WHAT YOU WILL DO: Find each line containing the string "with". Copy it.

━━━━━━

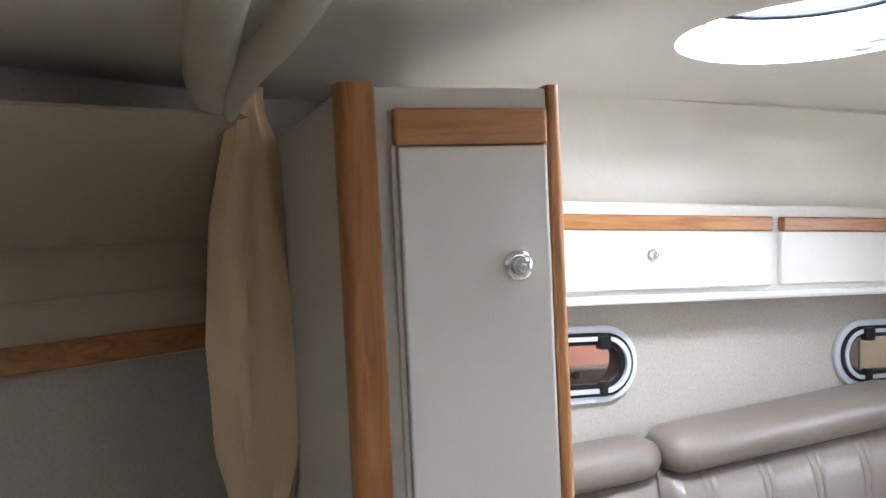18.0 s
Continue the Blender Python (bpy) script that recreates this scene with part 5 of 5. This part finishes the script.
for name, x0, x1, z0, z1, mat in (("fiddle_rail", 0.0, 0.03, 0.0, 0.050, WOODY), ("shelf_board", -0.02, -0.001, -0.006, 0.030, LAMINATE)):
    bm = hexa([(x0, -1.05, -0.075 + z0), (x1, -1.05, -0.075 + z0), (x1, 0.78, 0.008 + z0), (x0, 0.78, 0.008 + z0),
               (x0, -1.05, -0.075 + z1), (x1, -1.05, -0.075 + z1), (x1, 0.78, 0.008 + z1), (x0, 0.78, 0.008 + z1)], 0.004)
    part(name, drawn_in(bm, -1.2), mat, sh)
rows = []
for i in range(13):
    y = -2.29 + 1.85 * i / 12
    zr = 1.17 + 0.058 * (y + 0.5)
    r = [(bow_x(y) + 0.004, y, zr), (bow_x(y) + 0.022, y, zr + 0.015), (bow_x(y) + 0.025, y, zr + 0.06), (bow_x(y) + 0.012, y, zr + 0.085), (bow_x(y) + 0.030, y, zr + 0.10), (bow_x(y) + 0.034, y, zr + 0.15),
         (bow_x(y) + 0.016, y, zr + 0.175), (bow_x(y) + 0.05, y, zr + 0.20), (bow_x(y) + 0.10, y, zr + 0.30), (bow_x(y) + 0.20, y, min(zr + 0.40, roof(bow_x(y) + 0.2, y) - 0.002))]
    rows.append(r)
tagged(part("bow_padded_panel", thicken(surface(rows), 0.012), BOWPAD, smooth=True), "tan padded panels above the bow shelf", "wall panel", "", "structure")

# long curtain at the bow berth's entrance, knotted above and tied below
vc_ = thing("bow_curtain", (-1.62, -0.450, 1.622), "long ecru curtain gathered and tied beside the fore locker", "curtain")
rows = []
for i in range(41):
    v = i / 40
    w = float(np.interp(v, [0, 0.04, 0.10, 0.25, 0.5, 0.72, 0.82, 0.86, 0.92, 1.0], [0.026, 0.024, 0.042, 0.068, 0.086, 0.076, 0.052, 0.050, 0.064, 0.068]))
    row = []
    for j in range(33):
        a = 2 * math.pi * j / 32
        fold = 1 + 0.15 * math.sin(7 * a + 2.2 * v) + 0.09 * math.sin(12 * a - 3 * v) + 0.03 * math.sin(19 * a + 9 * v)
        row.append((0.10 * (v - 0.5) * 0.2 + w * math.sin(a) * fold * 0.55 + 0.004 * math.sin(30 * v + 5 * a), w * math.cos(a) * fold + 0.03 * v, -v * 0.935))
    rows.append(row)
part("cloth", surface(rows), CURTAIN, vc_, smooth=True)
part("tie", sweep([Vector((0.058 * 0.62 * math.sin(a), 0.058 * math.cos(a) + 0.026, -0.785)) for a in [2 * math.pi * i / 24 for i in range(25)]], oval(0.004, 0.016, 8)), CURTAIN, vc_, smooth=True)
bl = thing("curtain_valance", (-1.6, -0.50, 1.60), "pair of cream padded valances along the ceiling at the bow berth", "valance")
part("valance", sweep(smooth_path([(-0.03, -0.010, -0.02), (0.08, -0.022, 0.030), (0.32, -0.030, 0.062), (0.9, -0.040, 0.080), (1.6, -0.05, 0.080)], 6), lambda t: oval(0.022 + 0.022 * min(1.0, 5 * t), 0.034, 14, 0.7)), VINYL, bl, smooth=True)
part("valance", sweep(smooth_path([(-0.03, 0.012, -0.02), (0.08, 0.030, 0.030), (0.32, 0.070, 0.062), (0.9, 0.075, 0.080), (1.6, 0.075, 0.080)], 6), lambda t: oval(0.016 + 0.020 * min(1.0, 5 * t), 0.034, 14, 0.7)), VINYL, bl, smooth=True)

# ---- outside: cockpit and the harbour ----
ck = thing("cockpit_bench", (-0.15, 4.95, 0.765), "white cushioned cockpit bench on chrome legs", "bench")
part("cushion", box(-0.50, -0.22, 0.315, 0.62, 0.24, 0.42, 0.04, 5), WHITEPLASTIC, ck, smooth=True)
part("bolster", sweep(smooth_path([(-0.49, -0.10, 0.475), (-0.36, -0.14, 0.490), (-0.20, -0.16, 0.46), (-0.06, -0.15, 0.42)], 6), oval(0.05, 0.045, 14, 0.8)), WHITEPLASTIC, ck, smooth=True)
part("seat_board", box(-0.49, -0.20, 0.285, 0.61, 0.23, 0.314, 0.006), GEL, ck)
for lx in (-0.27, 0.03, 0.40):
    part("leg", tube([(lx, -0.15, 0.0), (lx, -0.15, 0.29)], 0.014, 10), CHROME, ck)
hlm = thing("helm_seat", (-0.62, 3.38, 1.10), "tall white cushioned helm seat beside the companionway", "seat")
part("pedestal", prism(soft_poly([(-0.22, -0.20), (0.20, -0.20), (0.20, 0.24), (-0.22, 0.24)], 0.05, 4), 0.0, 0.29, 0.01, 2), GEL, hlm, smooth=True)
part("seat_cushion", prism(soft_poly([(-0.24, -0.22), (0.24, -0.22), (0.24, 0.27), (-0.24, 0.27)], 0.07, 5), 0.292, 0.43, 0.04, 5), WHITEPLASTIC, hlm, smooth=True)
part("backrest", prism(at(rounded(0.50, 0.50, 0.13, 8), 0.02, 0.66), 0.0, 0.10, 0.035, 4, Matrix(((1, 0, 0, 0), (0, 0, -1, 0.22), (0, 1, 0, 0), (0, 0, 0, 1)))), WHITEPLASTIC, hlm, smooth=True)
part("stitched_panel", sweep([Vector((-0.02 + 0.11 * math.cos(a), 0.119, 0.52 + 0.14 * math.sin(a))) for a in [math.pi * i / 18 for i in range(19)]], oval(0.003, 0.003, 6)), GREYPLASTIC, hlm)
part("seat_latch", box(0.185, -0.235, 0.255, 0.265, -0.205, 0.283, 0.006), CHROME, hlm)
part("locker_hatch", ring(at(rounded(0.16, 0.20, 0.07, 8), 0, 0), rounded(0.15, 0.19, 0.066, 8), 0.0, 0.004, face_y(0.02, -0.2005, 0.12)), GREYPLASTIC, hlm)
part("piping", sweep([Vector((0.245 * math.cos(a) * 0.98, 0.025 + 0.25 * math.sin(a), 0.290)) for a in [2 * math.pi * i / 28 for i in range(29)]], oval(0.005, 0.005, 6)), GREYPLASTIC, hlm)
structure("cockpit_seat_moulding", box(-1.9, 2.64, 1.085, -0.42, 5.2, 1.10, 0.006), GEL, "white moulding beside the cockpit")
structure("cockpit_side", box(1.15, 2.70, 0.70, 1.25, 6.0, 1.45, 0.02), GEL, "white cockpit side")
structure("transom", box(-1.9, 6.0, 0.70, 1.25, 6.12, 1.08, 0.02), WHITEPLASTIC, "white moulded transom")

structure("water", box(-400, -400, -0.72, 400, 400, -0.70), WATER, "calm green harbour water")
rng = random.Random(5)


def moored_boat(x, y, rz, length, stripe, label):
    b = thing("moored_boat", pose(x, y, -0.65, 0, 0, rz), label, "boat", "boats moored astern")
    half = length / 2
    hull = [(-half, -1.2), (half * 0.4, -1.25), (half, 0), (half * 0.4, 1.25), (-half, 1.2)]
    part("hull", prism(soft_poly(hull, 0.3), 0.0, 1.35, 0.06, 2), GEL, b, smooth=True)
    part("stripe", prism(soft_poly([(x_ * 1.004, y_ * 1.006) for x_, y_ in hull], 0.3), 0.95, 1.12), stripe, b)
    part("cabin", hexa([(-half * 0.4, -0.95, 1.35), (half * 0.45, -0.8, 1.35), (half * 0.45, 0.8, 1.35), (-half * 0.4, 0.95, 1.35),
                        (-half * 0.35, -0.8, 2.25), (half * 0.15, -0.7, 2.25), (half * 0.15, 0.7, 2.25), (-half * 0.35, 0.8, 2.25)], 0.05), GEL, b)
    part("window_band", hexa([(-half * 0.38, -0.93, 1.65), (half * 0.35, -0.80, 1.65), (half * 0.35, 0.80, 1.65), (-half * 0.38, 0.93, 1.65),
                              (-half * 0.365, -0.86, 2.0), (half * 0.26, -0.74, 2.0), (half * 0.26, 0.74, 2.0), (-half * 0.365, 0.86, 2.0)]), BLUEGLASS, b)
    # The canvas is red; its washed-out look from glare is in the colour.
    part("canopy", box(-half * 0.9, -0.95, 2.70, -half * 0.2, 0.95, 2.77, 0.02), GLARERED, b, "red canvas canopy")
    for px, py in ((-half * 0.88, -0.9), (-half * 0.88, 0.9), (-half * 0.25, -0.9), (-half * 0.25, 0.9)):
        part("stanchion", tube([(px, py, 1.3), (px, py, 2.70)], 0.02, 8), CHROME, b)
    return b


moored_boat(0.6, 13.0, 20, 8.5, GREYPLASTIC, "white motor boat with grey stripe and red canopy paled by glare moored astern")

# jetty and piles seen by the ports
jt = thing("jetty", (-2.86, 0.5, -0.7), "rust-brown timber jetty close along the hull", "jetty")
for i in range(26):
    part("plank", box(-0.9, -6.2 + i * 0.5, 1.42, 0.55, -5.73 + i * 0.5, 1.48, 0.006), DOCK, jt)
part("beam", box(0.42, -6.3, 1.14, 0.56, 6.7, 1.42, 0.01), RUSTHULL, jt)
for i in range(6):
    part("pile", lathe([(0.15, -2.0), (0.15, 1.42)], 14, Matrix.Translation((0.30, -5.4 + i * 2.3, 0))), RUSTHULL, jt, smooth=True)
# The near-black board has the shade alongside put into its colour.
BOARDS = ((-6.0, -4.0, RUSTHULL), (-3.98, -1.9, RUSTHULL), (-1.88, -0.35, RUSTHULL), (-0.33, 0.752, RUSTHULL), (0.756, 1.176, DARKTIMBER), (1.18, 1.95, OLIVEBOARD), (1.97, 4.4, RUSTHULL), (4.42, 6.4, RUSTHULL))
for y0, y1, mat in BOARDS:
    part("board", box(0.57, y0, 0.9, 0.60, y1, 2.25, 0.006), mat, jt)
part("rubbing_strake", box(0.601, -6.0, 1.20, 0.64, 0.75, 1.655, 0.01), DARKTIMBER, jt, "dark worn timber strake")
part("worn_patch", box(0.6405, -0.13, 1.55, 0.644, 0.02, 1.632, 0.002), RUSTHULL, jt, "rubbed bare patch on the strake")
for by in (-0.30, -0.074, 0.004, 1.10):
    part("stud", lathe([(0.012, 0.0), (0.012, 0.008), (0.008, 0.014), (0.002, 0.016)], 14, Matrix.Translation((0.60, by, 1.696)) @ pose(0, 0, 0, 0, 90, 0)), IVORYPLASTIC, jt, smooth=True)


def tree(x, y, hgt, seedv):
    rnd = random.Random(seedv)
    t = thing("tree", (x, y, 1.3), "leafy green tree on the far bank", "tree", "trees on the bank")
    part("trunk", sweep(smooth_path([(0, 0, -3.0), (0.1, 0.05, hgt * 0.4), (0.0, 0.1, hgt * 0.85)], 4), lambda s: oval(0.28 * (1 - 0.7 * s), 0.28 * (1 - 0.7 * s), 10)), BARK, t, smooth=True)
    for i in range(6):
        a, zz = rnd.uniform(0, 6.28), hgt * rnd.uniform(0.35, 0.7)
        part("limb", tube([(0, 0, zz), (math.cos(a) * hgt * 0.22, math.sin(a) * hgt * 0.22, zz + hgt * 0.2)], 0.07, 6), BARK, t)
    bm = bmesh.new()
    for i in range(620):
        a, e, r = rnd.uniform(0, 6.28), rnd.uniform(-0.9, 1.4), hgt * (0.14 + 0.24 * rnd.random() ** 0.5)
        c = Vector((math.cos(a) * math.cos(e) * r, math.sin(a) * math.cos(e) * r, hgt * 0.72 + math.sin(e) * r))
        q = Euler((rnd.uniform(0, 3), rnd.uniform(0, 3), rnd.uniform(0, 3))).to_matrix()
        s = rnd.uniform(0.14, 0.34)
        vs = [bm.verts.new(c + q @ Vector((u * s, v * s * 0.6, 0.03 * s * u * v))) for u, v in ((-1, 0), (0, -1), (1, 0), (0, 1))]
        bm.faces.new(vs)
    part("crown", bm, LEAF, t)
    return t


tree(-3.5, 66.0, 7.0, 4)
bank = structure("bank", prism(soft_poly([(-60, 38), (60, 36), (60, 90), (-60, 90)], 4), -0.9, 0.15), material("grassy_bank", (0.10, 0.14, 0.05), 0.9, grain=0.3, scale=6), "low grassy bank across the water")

━━━━━━

THE COMPLETED TASK:
Continue the Blender Python (bpy) script that recreates this scene with part 5 of 5. This part finishes the script.
moored_boat(0.6, 13.0, 20, 8.5, GREYPLASTIC, "white motor boat with grey stripe and red canopy paled by glare moored astern")